WHAT THE TASK REQUIRES
Make an exact transcription of the material, leaving out all images.
=== RAW DATA ===
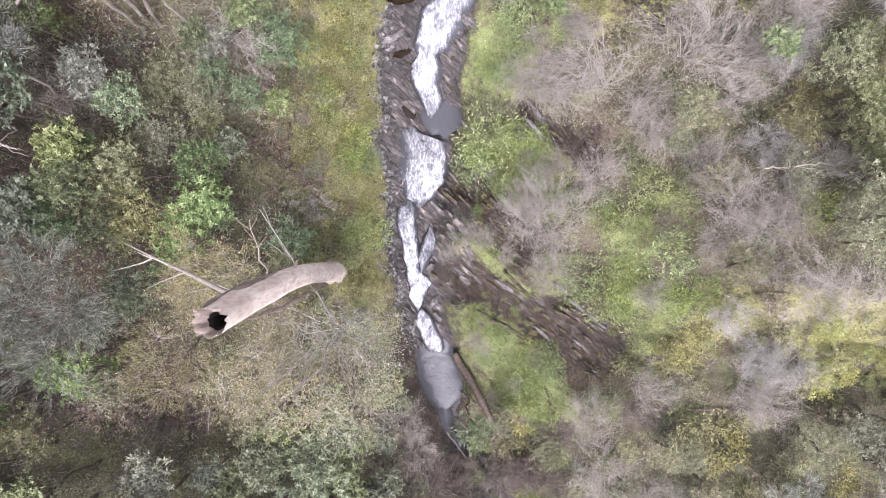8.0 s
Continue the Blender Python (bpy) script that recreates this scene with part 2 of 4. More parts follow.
def ground_material():
    m, n, l, p = shader("hillside")

    def cover(name):
        a = n.new("ShaderNodeAttribute")
        a.attribute_name = name
        return a.outputs["Fac"]

    fine, mid, big = noise_node(n, l, 15, 10, 0.82), noise_node(n, l, 3.2, 6), noise_node(n, l, 0.5, 4)
    soil = ramp(n, ((0.34, (0.016, 0.012, 0.009)), (0.5, (0.085, 0.065, 0.05)), (0.68, (0.29, 0.24, 0.195))))
    l.new(fine.outputs["Fac"], soil.inputs["Fac"])
    green = ramp(n, ((0.34, (0.05, 0.065, 0.022)), (0.5, (0.20, 0.23, 0.095)), (0.66, (0.42, 0.46, 0.22))))
    l.new(fine.outputs["Fac"], green.inputs["Fac"])
    yellow = ramp(n, ((0.36, (0.055, 0.048, 0.02)), (0.5, (0.29, 0.275, 0.11)), (0.66, (0.52, 0.50, 0.25))))
    l.new(fine.outputs["Fac"], yellow.inputs["Fac"])
    herb = ramp(n, ((0.34, (0.035, 0.033, 0.02)), (0.5, (0.115, 0.108, 0.068)), (0.66, (0.30, 0.28, 0.20))))
    l.new(fine.outputs["Fac"], herb.inputs["Fac"])
    layers = noise_node(n, l, 4.0, 9, 0.75, stretch=((2.0, 0.3, 0.8), (0, 0, radians(-43))))
    blocks, cracks = fractured(n, l, 1.5, ((1.9, 0.55, 0.8), (0, 0, radians(-43))))
    stone = ramp(n, ((0.36, (0.012, 0.009, 0.007)), (0.5, (0.07, 0.055, 0.048)), (0.62, (0.155, 0.135, 0.128)), (0.76, (0.32, 0.30, 0.295))))
    l.new(layers.outputs["Fac"], stone.inputs["Fac"])
    slate = ramp(n, ((0.36, (0.02, 0.017, 0.018)), (0.5, (0.10, 0.09, 0.092)), (0.62, (0.20, 0.185, 0.19)), (0.76, (0.36, 0.345, 0.35))))
    l.new(layers.outputs["Fac"], slate.inputs["Fac"])

    def edge(mask, soft=0.22):
        """Breaks the border of a cover up with noise."""
        v = math_node(n, l, "ADD", mask, math_node(n, l, "MULTIPLY", math_node(n, l, "SUBTRACT", mid.outputs["Fac"], 0.5), 1.3))
        v = math_node(n, l, "SUBTRACT", v, 0.5 - soft / 2)
        return math_node(n, l, "DIVIDE", v, soft, True)

    c = mix_color(n, l, edge(cover("herb"), 0.5), soil.outputs["Color"], herb.outputs["Color"])
    fleck = noise_node(n, l, 0.9, 5, 0.65, stretch=((1, 1, 1), (0, 0, 0.4)))
    fr = ramp(n, ((0.52, (0, 0, 0)), (0.62, (1, 1, 1))))
    l.new(fleck.outputs["Fac"], fr.inputs["Fac"])
    c = mix_color(n, l, math_node(n, l, "MULTIPLY", fr.outputs["Color"], math_node(n, l, "MULTIPLY", cover("herb"), 0.6, True)), c, green.outputs["Color"])
    c = mix_color(n, l, edge(cover("moss"), 0.35), c, green.outputs["Color"])
    c = mix_color(n, l, edge(cover("yellow"), 0.35), c, yellow.outputs["Color"])
    stone_mask = edge(cover("stone"))
    bare_rock = mix_color(n, l, cover("brown"), slate.outputs["Color"], stone.outputs["Color"])
    bare_rock = mix_color(n, l, 1.0, mix_color(n, l, 1.0, bare_rock, blocks, "MULTIPLY"), cracks, "MULTIPLY")
    c = mix_color(n, l, stone_mask, c, bare_rock)
    tone = ramp(n, ((0.3, (0.7, 0.7, 0.7)), (0.7, (1.15, 1.12, 1.08))))
    l.new(big.outputs["Fac"], tone.inputs["Fac"])
    c = mix_color(n, l, 1.0, c, tone.outputs["Color"], "MULTIPLY")
    l.new(c, p.inputs["Base Color"])
    wet = n.new("ShaderNodeMapRange")
    wet.inputs["To Min"].default_value, wet.inputs["To Max"].default_value = 0.95, 0.38
    l.new(stone_mask, wet.inputs["Value"])
    l.new(wet.outputs[0], p.inputs["Roughness"])
    h = math_node(n, l, "ADD", math_node(n, l, "MULTIPLY", fine.outputs["Fac"], 0.35), math_node(n, l, "ADD", mid.outputs["Fac"], math_node(n, l, "MULTIPLY", math_node(n, l, "MULTIPLY", layers.outputs["Fac"], stone_mask), 1.5)))
    bump(n, l, h, 0.9, 0.10, p)
    return m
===
SOLUTION TO THE EXERCISE
8.0 s
Continue the Blender Python (bpy) script that recreates this scene with part 2 of 4. More parts follow.
def ground_material():
    m, n, l, p = shader("hillside")

    def cover(name):
        a = n.new("ShaderNodeAttribute")
        a.attribute_name = name
        return a.outputs["Fac"]

    fine, mid, big = noise_node(n, l, 15, 10, 0.82), noise_node(n, l, 3.2, 6), noise_node(n, l, 0.5, 4)
    soil = ramp(n, ((0.34, (0.016, 0.012, 0.009)), (0.5, (0.085, 0.065, 0.05)), (0.68, (0.29, 0.24, 0.195))))
    l.new(fine.outputs["Fac"], soil.inputs["Fac"])
    green = ramp(n, ((0.34, (0.05, 0.065, 0.022)), (0.5, (0.20, 0.23, 0.095)), (0.66, (0.42, 0.46, 0.22))))
    l.new(fine.outputs["Fac"], green.inputs["Fac"])
    yellow = ramp(n, ((0.36, (0.055, 0.048, 0.02)), (0.5, (0.29, 0.275, 0.11)), (0.66, (0.52, 0.50, 0.25))))
    l.new(fine.outputs["Fac"], yellow.inputs["Fac"])
    herb = ramp(n, ((0.34, (0.035, 0.033, 0.02)), (0.5, (0.115, 0.108, 0.068)), (0.66, (0.30, 0.28, 0.20))))
    l.new(fine.outputs["Fac"], herb.inputs["Fac"])
    layers = noise_node(n, l, 4.0, 9, 0.75, stretch=((2.0, 0.3, 0.8), (0, 0, radians(-43))))
    blocks, cracks = fractured(n, l, 1.5, ((1.9, 0.55, 0.8), (0, 0, radians(-43))))
    stone = ramp(n, ((0.36, (0.012, 0.009, 0.007)), (0.5, (0.07, 0.055, 0.048)), (0.62, (0.155, 0.135, 0.128)), (0.76, (0.32, 0.30, 0.295))))
    l.new(layers.outputs["Fac"], stone.inputs["Fac"])
    slate = ramp(n, ((0.36, (0.02, 0.017, 0.018)), (0.5, (0.10, 0.09, 0.092)), (0.62, (0.20, 0.185, 0.19)), (0.76, (0.36, 0.345, 0.35))))
    l.new(layers.outputs["Fac"], slate.inputs["Fac"])

    def edge(mask, soft=0.22):
        """Breaks the border of a cover up with noise."""
        v = math_node(n, l, "ADD", mask, math_node(n, l, "MULTIPLY", math_node(n, l, "SUBTRACT", mid.outputs["Fac"], 0.5), 1.3))
        v = math_node(n, l, "SUBTRACT", v, 0.5 - soft / 2)
        return math_node(n, l, "DIVIDE", v, soft, True)

    c = mix_color(n, l, edge(cover("herb"), 0.5), soil.outputs["Color"], herb.outputs["Color"])
    fleck = noise_node(n, l, 0.9, 5, 0.65, stretch=((1, 1, 1), (0, 0, 0.4)))
    fr = ramp(n, ((0.52, (0, 0, 0)), (0.62, (1, 1, 1))))
    l.new(fleck.outputs["Fac"], fr.inputs["Fac"])
    c = mix_color(n, l, math_node(n, l, "MULTIPLY", fr.outputs["Color"], math_node(n, l, "MULTIPLY", cover("herb"), 0.6, True)), c, green.outputs["Color"])
    c = mix_color(n, l, edge(cover("moss"), 0.35), c, green.outputs["Color"])
    c = mix_color(n, l, edge(cover("yellow"), 0.35), c, yellow.outputs["Color"])
    stone_mask = edge(cover("stone"))
    bare_rock = mix_color(n, l, cover("brown"), slate.outputs["Color"], stone.outputs["Color"])
    bare_rock = mix_color(n, l, 1.0, mix_color(n, l, 1.0, bare_rock, blocks, "MULTIPLY"), cracks, "MULTIPLY")
    c = mix_color(n, l, stone_mask, c, bare_rock)
    tone = ramp(n, ((0.3, (0.7, 0.7, 0.7)), (0.7, (1.15, 1.12, 1.08))))
    l.new(big.outputs["Fac"], tone.inputs["Fac"])
    c = mix_color(n, l, 1.0, c, tone.outputs["Color"], "MULTIPLY")
    l.new(c, p.inputs["Base Color"])
    wet = n.new("ShaderNodeMapRange")
    wet.inputs["To Min"].default_value, wet.inputs["To Max"].default_value = 0.95, 0.38
    l.new(stone_mask, wet.inputs["Value"])
    l.new(wet.outputs[0], p.inputs["Roughness"])
    h = math_node(n, l, "ADD", math_node(n, l, "MULTIPLY", fine.outputs["Fac"], 0.35), math_node(n, l, "ADD", mid.outputs["Fac"], math_node(n, l, "MULTIPLY", math_node(n, l, "MULTIPLY", layers.outputs["Fac"], stone_mask), 1.5)))
    bump(n, l, h, 0.9, 0.10, p)
    return m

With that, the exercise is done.